Para Michel Foucault, o poder não está localizado em pessoas ou em instituições; é, na prática, uma relação de forças, “funciona e se exerce em rede”. Ele precisa “ser analisado como algo que circula” e em cujas “malhas” os indivíduos trafegam como “centros de transmissão”. Na narrativa orwelliana, essa ideia fica clara justamente quando um processo de sujeição, o dos homens, abre caminho para algo semelhante, o dos animais. Segundo Foucault, o sujeito “não é o outro do poder”, mas “um de seus primeiros efeitos”.

Bola de Neve e Napoleão protagonizaram o comando da fazenda sempre com ásperas divergências entre si. No episódio do sumiço do leite e das maçãs, entretanto, ficaram do mesmo lado para defender o direito de os porcos consumirem mais comida em razão do esforço intelectual a que se prestavam. Tempos depois, Bola de Neve, apesar de ter liderado bravamente uma resistência contra o retorno do Sr. Jones, foi ferozmente expulso quando apresentou o projeto do moinho de vento e os argumentos que tornavam esse engenho essencial à autonomia dos bichos. Napoleão, o perverso, de posse de uma guarda de nove grandes cães, atribuiu ao antigo aliado a pecha de conspirador para, com isso, tentar matá-lo e aclamar-se soberano entre os animais.

A ânsia pelo poder trouxe também os sórdidos mecanismos para mantê-lo.
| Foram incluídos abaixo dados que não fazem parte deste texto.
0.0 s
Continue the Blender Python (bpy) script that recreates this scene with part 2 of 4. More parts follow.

Não demorou muito para haver na fazenda racionamento de comida, trabalho escravo, uma delicada e nova urdidura do passado, com a reformulação conveniente de fatos, extinção dos debates, falsas notícias de conspirações atreladas à presença espectral de Bola de Neve, assassinatos para conter o avanço dos que subvertiam os propósitos revolucionários, ou deles discordavam, e alianças com os homens, sr. Pilkington e sr. Frederick, os fazendeiros da vizinhança, para comercializar produtos. O maior dos ardis foi a adulteração sutil dos primitivos mandamentos refletida principalmente no último preceito: “Todos os animais são iguais, mas alguns são mais iguais que outros”.
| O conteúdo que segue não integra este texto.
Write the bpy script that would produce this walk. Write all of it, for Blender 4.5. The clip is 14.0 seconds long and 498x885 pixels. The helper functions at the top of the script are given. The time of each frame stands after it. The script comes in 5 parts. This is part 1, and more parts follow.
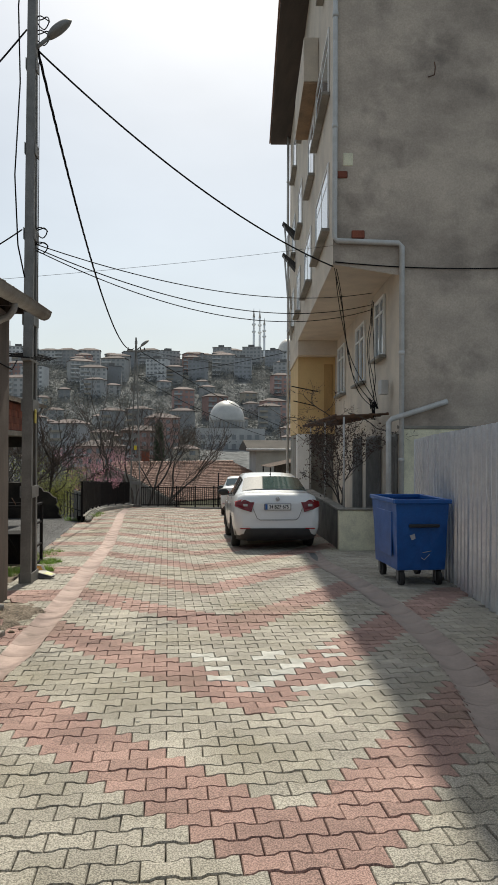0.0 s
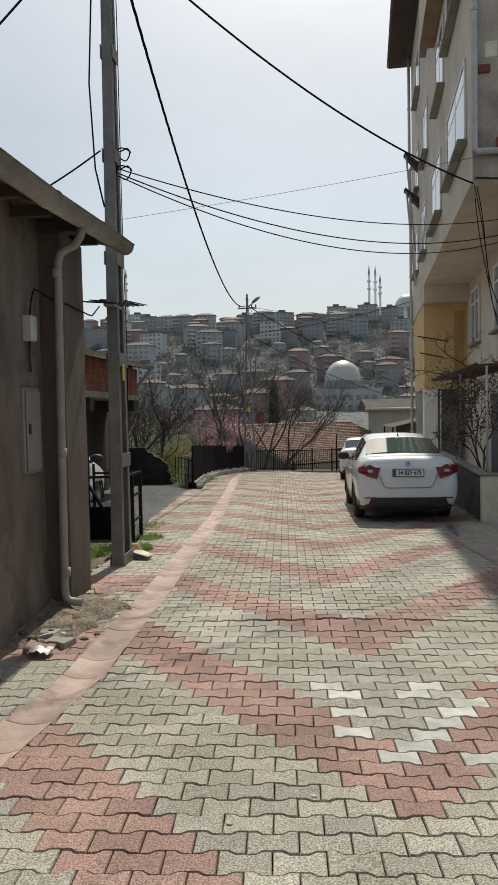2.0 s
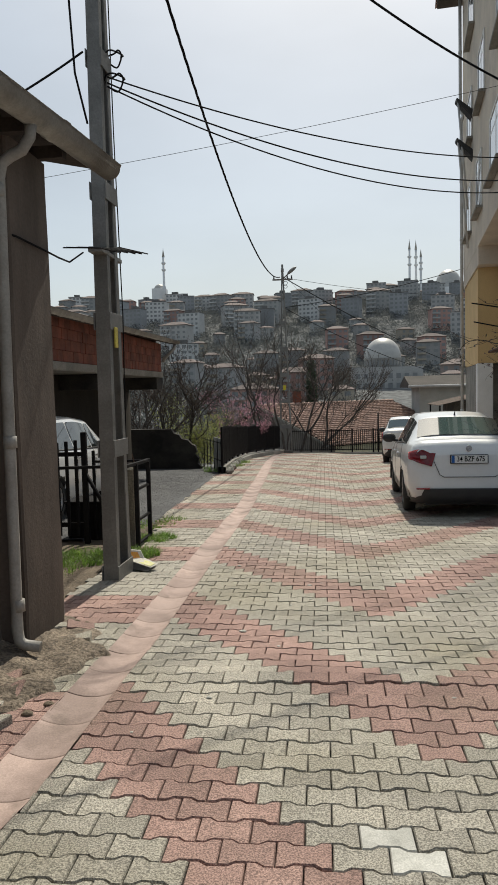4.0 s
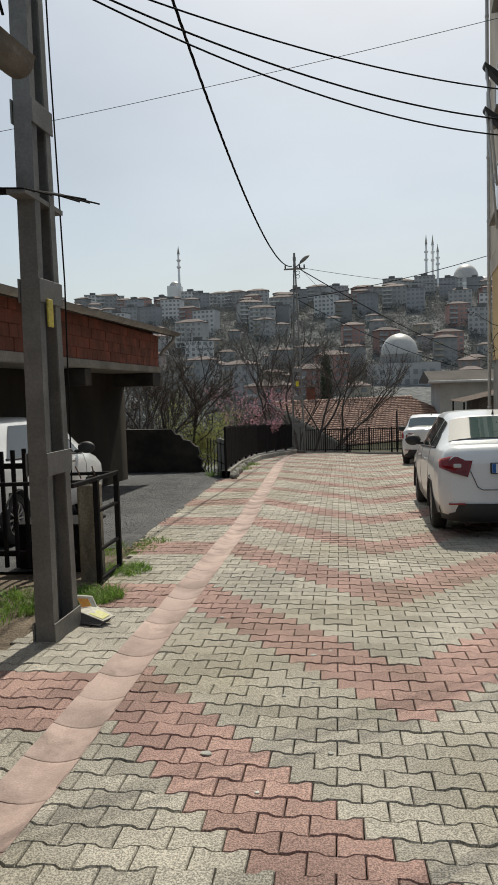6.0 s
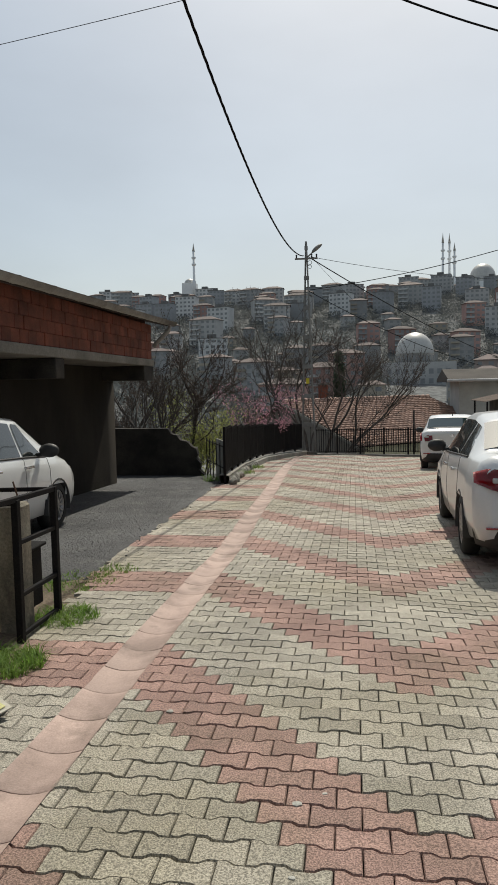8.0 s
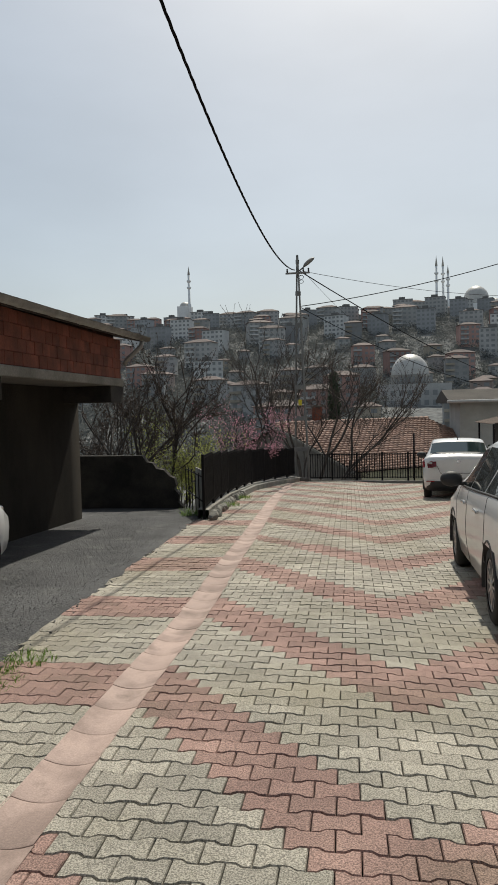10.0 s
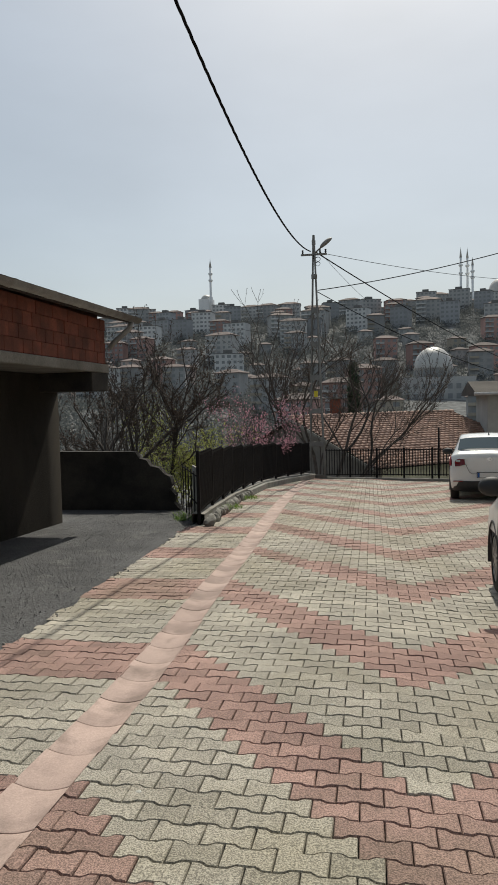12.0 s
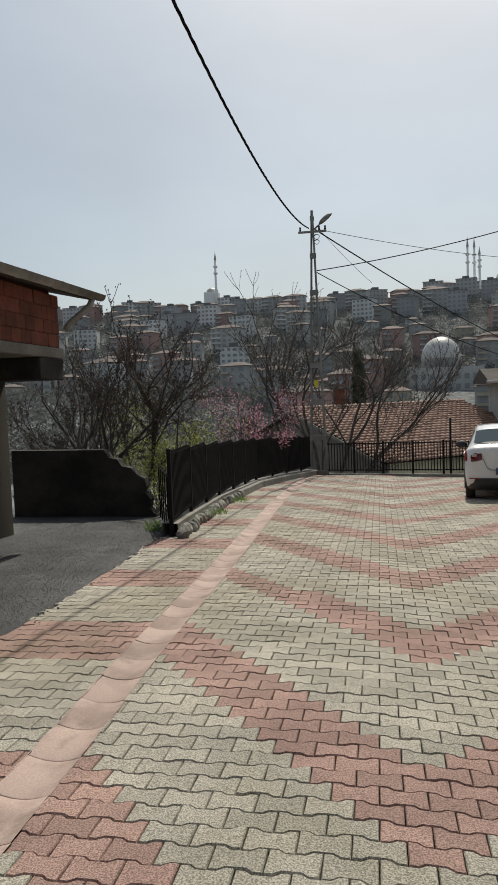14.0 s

Mesmo diante das atrocidades, ao lema “quatro pernas bom, duas pernas ruim” agregou-se a máxima de Guerreiro: “Se o Camarada Napoleão diz, deve estar certo”. De maneira desconcertante, a obra de Orwell fala, na mesma medida, de relações de poder e de adesão alienada às causas totalitárias que, nas palavras de Hannah Arendt, “necessitam granjear aderentes e parecer plausíveis” a olhares isolados de qualquer outra fonte de informação. A cegueira crítica torna-se, assim, o facilitador do autoritarismo, de seus meios cruéis de governança e de sua manipulação em massa. Étienne de La Boétie mostra como é triste ver um povo, quando submetido, cair no esquecimento profundo do que é ser livre. “Serve tão bem e de bom grado”, ele diz, que “perde a liberdade” e “ganha a servidão”.